This has been quite a year. IPO activity has been much slower than usual, whereas M&A deals have been breaking records left and right. The Federal Reserve finally raised interest rates for the first time in almost a decade. Most real estate markets across the country are now fully functional, with just a few that are still on the mend. There continues to be plenty of buzz about the exclusive unicorn club, and both the tech and healthcare sectors are hotter than ever. All in all it seems safe to say that 2015 has been a pretty good year economically.
As far as startups, we all know that pesky rumor that ninety plus percent of them end up failing. Of course, a fair number of the lucky ten percent that do manage to stick around don’t just survive, but in many cases, thrive beyond their leaders’ and investors’ wildest dreams. On that note, here is a brief list of some of the biggest winners, as well as those that were not quite so lucky.
We’ll start with the bad news first:
The idea of turning anyone’s clever invention into an actual product seems pretty cool. Unfortunately, it doesn’t matter how neat an idea may appear, there has to be the right supply and demand for the specific good or service. After all, it is irrelevant how interesting or altruistic the endeavor is because the ultimate goal is to turn a profit, and to do that, the margins matter.
This was another great idea in theory. Surely we have all had moments where we needed an assistant to take care of administrative matters here and there and hiring the services of an actual person, albeit virtually, seems pretty handy. Unfortunately, it didn’t pan out because the numbers simply didn’t make sense. Although it is admirable that the company had such high expectations for its service that it hired plenty of able-bodied assistants to be at the ready, sometimes startups need to start slowly and then grow to ensure that the demand for their service is actually there.
This was a bit doomed from the beginning. The copyright and licensing battles over music have raged since the days of Napster (remember Napster?! - the 1999 version that is). They sort of put everyone on notice that if you want to start a company that provides a music sharing service of some sort, then your company has to go about it legitimately, i.e., in a way that would not cause the company to become embroiled in litigation. For any startups seeking to use the intellectual property of another, be sure to get the right licensing agreement first!
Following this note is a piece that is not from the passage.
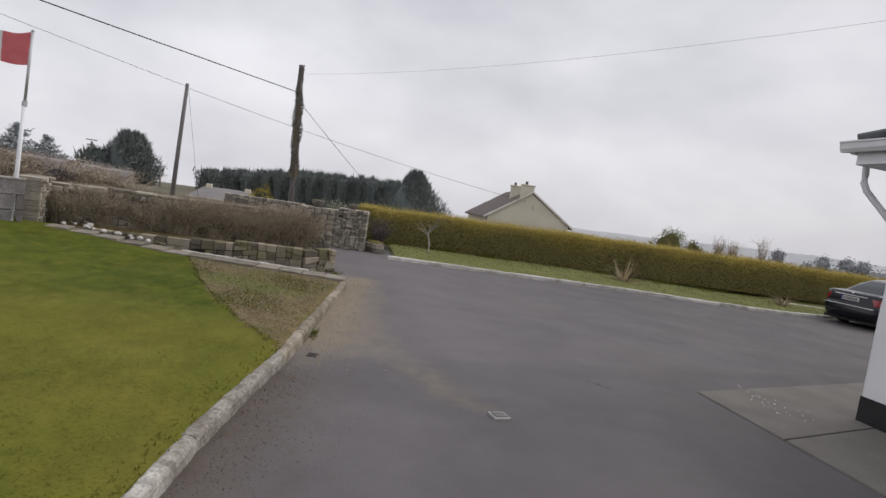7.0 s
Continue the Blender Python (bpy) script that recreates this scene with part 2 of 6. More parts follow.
BLOCK = material("weathered_concrete_block", [(0.1142, 0.1062, 0.1075), (0.2218, 0.2083, 0.2124), (0.3696, 0.3494, 0.3521)], 7.0, 32, 0.93, 0.6, per_object=0.17, spec=0.2)
STONE_JOINT = material("earthy_stone_mortar", [(0.03, 0.027, 0.022), (0.05, 0.044, 0.036), (0.075, 0.066, 0.055)], 6.0, 70, 0.95, 0.4, spec=0.1)
patchy(BLOCK, (0.1, 0.094, 0.082), 1.6, 0.5)
patchy(BLOCK, (0.075, 0.07, 0.066), 2.4, 0.6, 3.0, (1.6, 1.6, 0.3), 0.48, 0.68)
JOINT = material("dark_mortar", [(0.0968, 0.0909, 0.0847), (0.1452, 0.1355, 0.1272), (0.1936, 0.1815, 0.1694)], 6.0, 70, 0.95, 0.4, spec=0.1)
CAPPING = material("pale_mortar_capping", [(0.14, 0.13, 0.12), (0.27, 0.26, 0.24), (0.38, 0.36, 0.33)], 4.0, 50, 0.92, 0.5, spec=0.2)
STONE = material("rough_limestone", [(0.1456, 0.1299, 0.1053), (0.2296, 0.2061, 0.168), (0.3136, 0.2822, 0.2296), (0.4144, 0.3752, 0.308)], 5.0, 50, 0.92, 0.6, per_object=0.42, spec=0.2, coords="object", distance=0.02)
FLAG = material("mossy_paving_stone", [(0.12, 0.104, 0.08), (0.2, 0.178, 0.142), (0.27, 0.242, 0.2)], 5.0, 60, 0.9, 0.4, per_object=0.25)
CONCRETE = material("footpath_concrete", [(0.105, 0.096, 0.087), (0.15, 0.139, 0.126), (0.205, 0.19, 0.173)], 1.6, 90, 0.9, 0.35, spec=0.25)
GRAVEL_EARTH = material("stony_earth", [(0.0584, 0.0444, 0.0192), (0.146, 0.1125, 0.0522), (0.2531, 0.203, 0.1061)], 3.5, 30, 0.95, 0.9, spec=0.15, distance=0.03, fine_mix=0.65)
overlay(GRAVEL_EARTH, "moss", (0.105, 0.12, 0.026), 0.3, 0.75, 3.0)
PEBBLE = material("gravel_stones", [(0.12, 0.1, 0.07), (0.18, 0.15, 0.108), (0.24, 0.21, 0.158), (0.36, 0.325, 0.26)], 6.0, 60, 0.9, 0.3, island=0.75)
LITTER = material("leaf_litter", [(0.05, 0.034, 0.02), (0.1, 0.07, 0.042), (0.18, 0.135, 0.085)], 6.0, 60, 0.9, 0, island=0.8)
SAND_GRIT = material("sandy_grit", [(0.2, 0.165, 0.12), (0.27, 0.225, 0.165), (0.36, 0.31, 0.24)], 6.0, 60, 0.9, 0.2, island=0.6)
WHITE_STONE = material("white_rockery_stone", [(0.4, 0.38, 0.34), (0.6, 0.58, 0.54), (0.72, 0.7, 0.66)], 9.0, 60, 0.85, 0.5, coords="object")
RENDER = material("white_painted_render", [(0.66, 0.66, 0.67), (0.72, 0.72, 0.73), (0.77, 0.77, 0.78)], 2.0, 160, 0.8, 0.25, spec=0.3)
PLINTH = material("black_plinth_paint", [(0.008, 0.008, 0.009), (0.014, 0.014, 0.015), (0.022, 0.022, 0.023)], 5.0, 90, 0.6, 0.3)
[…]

Now, on a more positive note:
It seems like a lot of the startups that soar do so because they provide a service that is incredibly convenient. Slack is a perfect example of this, which is a cloud collaboration tool simplifying team communication for companies all over the country. The platform allows colleagues to chat quickly instead of wasting time on email, share files and other types of content, and basically streamline the use of apps and other online tools by having it all available in one convenient and easy to use location. They are clearly onto something as their client list is in the millions, they have raked in $340 million dollars in funding, and their current valuation is $3 billion dollars.
Another startup that has been chugging along nicely this year is Stripe, the online payment service that helps any size business to accept payments via the internet. The company is valued at more than $5 billion, and the list of investors backing them is pretty impressive, as it includes some big names such as Visa and American Express, among a few others. And, the company isn’t just taking money from Visa, the two companies are actually embarking on a partnership that will allow Stripe to enter more markets globally, which of course bodes well for even more growth in the coming year.
This company certainly named itself appropriately. Uber is doing so well they probably need a new name for this type of unicorn. Perhaps they will be a leprechaun because they always manage to find gold? Or maybe a new kind of phoenix that never actually dies but has that perpetual longevity and a similar “rebirth” that for them entails becoming bigger and better? Or if there are other startups that manage to achieve what Uber has, then maybe everyone will just become an Ubercorn? Oh, the possibilities! There will surely be some new descriptive term for a startup that reaches success of this magnitude. Uber’s fundraising and valuation continue to climb, with another infusion on the horizon and a potential valuation so high we won’t even type it because it seems implausible (although apparently it’s plausible).
It is such an exciting time for startups, and there are plenty of lessons to learn from those that thrive and those that flounder.